— Start of Extracted data —

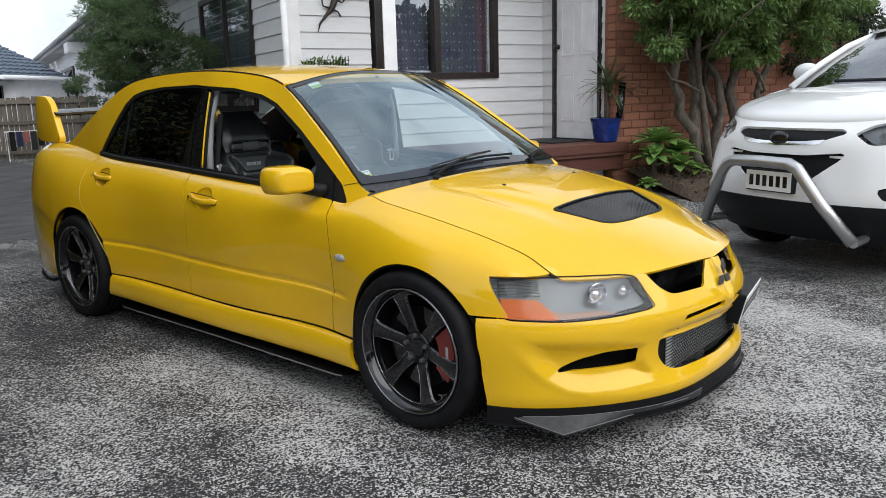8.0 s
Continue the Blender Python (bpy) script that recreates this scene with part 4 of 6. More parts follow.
# roof
def roofskin(u, v):
    y = 0.955 + (2.42 - 0.955) * v
    y = y + (1 - v) * 0.05 * np.abs(u) ** 2
    ze = ROOFEDGE(np.maximum(y, 0.99))
    b = BELT(y)
    dz = ze - b[..., 1]
    xe = b[..., 0] - tumble(y, dz) - 0.012
    crown = 0.036 - 0.008 * np.abs(v - 0.4)
    return np.stack([u * xe, y + 0 * u, ze + 0.004 + crown * (1 - np.abs(u) ** 2.4)], -1)


part("roof", shell_bm(roofskin, np.linspace(-1, 1, 70), np.linspace(0, 1, 60), [], 0.02), M_PAINT, car)
for s in (-1, 1):
    pts = [tuple(roofskin(np.array(s * 1.0), np.array(v)) + np.array([0, 0, 0.0])) for v in np.linspace(0, 1, 30)]
    part("roof_moulding", tube_bm(pts, 0.0035, 8), M_RUBBER, car, smooth=True)
b = tube_bm([(0.12, 2.25, 1.355), (0.12, 2.36, 1.42), (0.12, 2.44, 1.47)], [0.006, 0.003, 0.002], 8)
part("aerial", b, M_BLACK, car)
part("headlining", shell_bm(lambda u, v: roofskin(u, v) - np.array([0, 0, 0.035]), np.linspace(-0.97, 0.97, 20), np.linspace(0.02, 1, 20), [], 0), M_HEADLINER, car)


def backlight(u, v):
    a, b2 = roofskin(v, np.ones_like(v)), np.stack([v * 0.60, 2.97 - 0.05 * np.abs(v) ** 2, 1.035 - 0.03 * v * v], -1)
    q = a * (1 - u[..., None]) + b2 * u[..., None]
    q[..., 2] += 0.02 * np.sin(u * math.pi)
    return q


part("rear_window", shell_bm(backlight, np.linspace(0, 1, 20), np.linspace(-1, 1, 30), [], 0), M_REARGLASS, car, "tinted rear window")


def boot(u, v):
    y = 2.95 + 0.62 * v
    x = u * (0.66 - 0.10 * v)
    z = 1.035 - 0.025 * v - 0.05 * np.abs(u) ** 2.5 - 0.10 * step((v - 0.86) / 0.14) * 0.6
    return np.stack([x, y, z], -1)


part("boot_lid", shell_bm(boot, np.linspace(-1, 1, 50), np.linspace(0, 1, 40), [], 0.02), M_PAINT, car)


def tail(u, v):
    a = v * 1.0
    x = 0.76 * np.sin(a * math.pi / 2) ** 1.0
    y = 3.60 - 0.26 * (1 - np.cos(a * math.pi / 2)) ** 1.2 - 0.03 * np.abs(u - 0.5)
    y = np.where(np.abs(v) > 0.999, 3.33, y)
    z = 0.24 + 0.72 * u
    return np.stack([x * (1 - 0.95 * np.clip(z - 0.79, 0, 1)), y - 0.25 * np.clip(z - 0.84, 0, 1), z], -1)


part("tail_panel", shell_bm(tail, np.linspace(0.42, 1, 24), np.linspace(-1, 1, 60), [], 0.02, (0, 1, 0)), M_PAINT, car)


def rbump(u, v):
    t = np.clip(np.abs(v), 0, 1)
    x = np.where(t < 0.6, t / 0.6 * 0.72, 0.72 + 0.135 * np.sin((t - 0.6) / 0.4 * math.pi / 2)) * np.sign(v)
    y = np.where(t < 0.6, 3.66 - 0.14 * (t / 0.6) ** 3, 3.52 - (t - 0.6) / 0.4 * 0.72)
    bul = 0.012 * np.sin(u * math.pi)
    z = 0.20 + (np.clip(0.558 + 0.28 * (y - 2.98), 0.545, 0.678) - 0.20) * u - 0.03 * (t > 2)
    return np.stack([x + np.sign(v) * bul * (t > 0.6), y + bul * (t <= 0.6), z], -1)


part("rear_bumper", shell_bm(rbump, np.linspace(0, 1, 24), np.linspace(-1, 1, 120), [outside_wheel(WB, 0.318, ARCH)], 0.02, (0, 1, 0)), M_PAINT, car)
for s in (-1, 1):
    b = bmesh.new()
    pts = [(s * 0.832, 2.985, 0.178), (s * 0.845, 3.03, 0.165), (s * 0.856, 3.09, 0.172), (s * 0.858, 3.14, 0.196), (s * 0.850, 3.165, 0.222)]
    part("rear_spat", tube_bm(pts, [0.010, 0.013, 0.013, 0.011, 0.006], 8), M_BLACK, car, "black rear bumper spat", smooth=True)
    lampb = shell_bm(lambda u, v: tail(u, v) + np.stack([0.003 * np.sign(v), 0.003 + 0 * v, 0 * v], -1), np.linspace(0.58, 0.86, 20), np.linspace(0.62, 0.985, 20), [], 0.004, (0, 1, 0), mirror=s < 0)
    part("tail_lamp", lampb, M_RED, car, "red tail lamp")

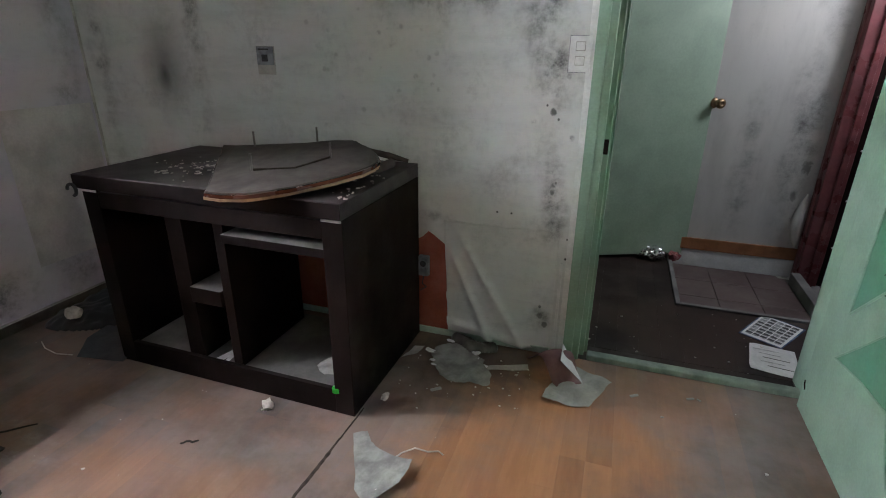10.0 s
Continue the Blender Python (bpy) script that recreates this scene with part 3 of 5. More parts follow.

— End of Extracted data —

What is required:
Retype every record above exactly as written, but leave out the pictures.

Response:
8.0 s
Continue the Blender Python (bpy) script that recreates this scene with part 4 of 6. More parts follow.
# roof
def roofskin(u, v):
    y = 0.955 + (2.42 - 0.955) * v
    y = y + (1 - v) * 0.05 * np.abs(u) ** 2
    ze = ROOFEDGE(np.maximum(y, 0.99))
    b = BELT(y)
    dz = ze - b[..., 1]
    xe = b[..., 0] - tumble(y, dz) - 0.012
    crown = 0.036 - 0.008 * np.abs(v - 0.4)
    return np.stack([u * xe, y + 0 * u, ze + 0.004 + crown * (1 - np.abs(u) ** 2.4)], -1)


part("roof", shell_bm(roofskin, np.linspace(-1, 1, 70), np.linspace(0, 1, 60), [], 0.02), M_PAINT, car)
for s in (-1, 1):
    pts = [tuple(roofskin(np.array(s * 1.0), np.array(v)) + np.array([0, 0, 0.0])) for v in np.linspace(0, 1, 30)]
    part("roof_moulding", tube_bm(pts, 0.0035, 8), M_RUBBER, car, smooth=True)
b = tube_bm([(0.12, 2.25, 1.355), (0.12, 2.36, 1.42), (0.12, 2.44, 1.47)], [0.006, 0.003, 0.002], 8)
part("aerial", b, M_BLACK, car)
part("headlining", shell_bm(lambda u, v: roofskin(u, v) - np.array([0, 0, 0.035]), np.linspace(-0.97, 0.97, 20), np.linspace(0.02, 1, 20), [], 0), M_HEADLINER, car)


def backlight(u, v):
    a, b2 = roofskin(v, np.ones_like(v)), np.stack([v * 0.60, 2.97 - 0.05 * np.abs(v) ** 2, 1.035 - 0.03 * v * v], -1)
    q = a * (1 - u[..., None]) + b2 * u[..., None]
    q[..., 2] += 0.02 * np.sin(u * math.pi)
    return q


part("rear_window", shell_bm(backlight, np.linspace(0, 1, 20), np.linspace(-1, 1, 30), [], 0), M_REARGLASS, car, "tinted rear window")


def boot(u, v):
    y = 2.95 + 0.62 * v
    x = u * (0.66 - 0.10 * v)
    z = 1.035 - 0.025 * v - 0.05 * np.abs(u) ** 2.5 - 0.10 * step((v - 0.86) / 0.14) * 0.6
    return np.stack([x, y, z], -1)


part("boot_lid", shell_bm(boot, np.linspace(-1, 1, 50), np.linspace(0, 1, 40), [], 0.02), M_PAINT, car)


def tail(u, v):
    a = v * 1.0
    x = 0.76 * np.sin(a * math.pi / 2) ** 1.0
    y = 3.60 - 0.26 * (1 - np.cos(a * math.pi / 2)) ** 1.2 - 0.03 * np.abs(u - 0.5)
    y = np.where(np.abs(v) > 0.999, 3.33, y)
    z = 0.24 + 0.72 * u
    return np.stack([x * (1 - 0.95 * np.clip(z - 0.79, 0, 1)), y - 0.25 * np.clip(z - 0.84, 0, 1), z], -1)


part("tail_panel", shell_bm(tail, np.linspace(0.42, 1, 24), np.linspace(-1, 1, 60), [], 0.02, (0, 1, 0)), M_PAINT, car)


def rbump(u, v):
    t = np.clip(np.abs(v), 0, 1)
    x = np.where(t < 0.6, t / 0.6 * 0.72, 0.72 + 0.135 * np.sin((t - 0.6) / 0.4 * math.pi / 2)) * np.sign(v)
    y = np.where(t < 0.6, 3.66 - 0.14 * (t / 0.6) ** 3, 3.52 - (t - 0.6) / 0.4 * 0.72)
    bul = 0.012 * np.sin(u * math.pi)
    z = 0.20 + (np.clip(0.558 + 0.28 * (y - 2.98), 0.545, 0.678) - 0.20) * u - 0.03 * (t > 2)
    return np.stack([x + np.sign(v) * bul * (t > 0.6), y + bul * (t <= 0.6), z], -1)


part("rear_bumper", shell_bm(rbump, np.linspace(0, 1, 24), np.linspace(-1, 1, 120), [outside_wheel(WB, 0.318, ARCH)], 0.02, (0, 1, 0)), M_PAINT, car)
for s in (-1, 1):
    b = bmesh.new()
    pts = [(s * 0.832, 2.985, 0.178), (s * 0.845, 3.03, 0.165), (s * 0.856, 3.09, 0.172), (s * 0.858, 3.14, 0.196), (s * 0.850, 3.165, 0.222)]
    part("rear_spat", tube_bm(pts, [0.010, 0.013, 0.013, 0.011, 0.006], 8), M_BLACK, car, "black rear bumper spat", smooth=True)
    lampb = shell_bm(lambda u, v: tail(u, v) + np.stack([0.003 * np.sign(v), 0.003 + 0 * v, 0 * v], -1), np.linspace(0.58, 0.86, 20), np.linspace(0.62, 0.985, 20), [], 0.004, (0, 1, 0), mirror=s < 0)
    part("tail_lamp", lampb, M_RED, car, "red tail lamp")

10.0 s
Continue the Blender Python (bpy) script that recreates this scene with part 3 of 5. More parts follow.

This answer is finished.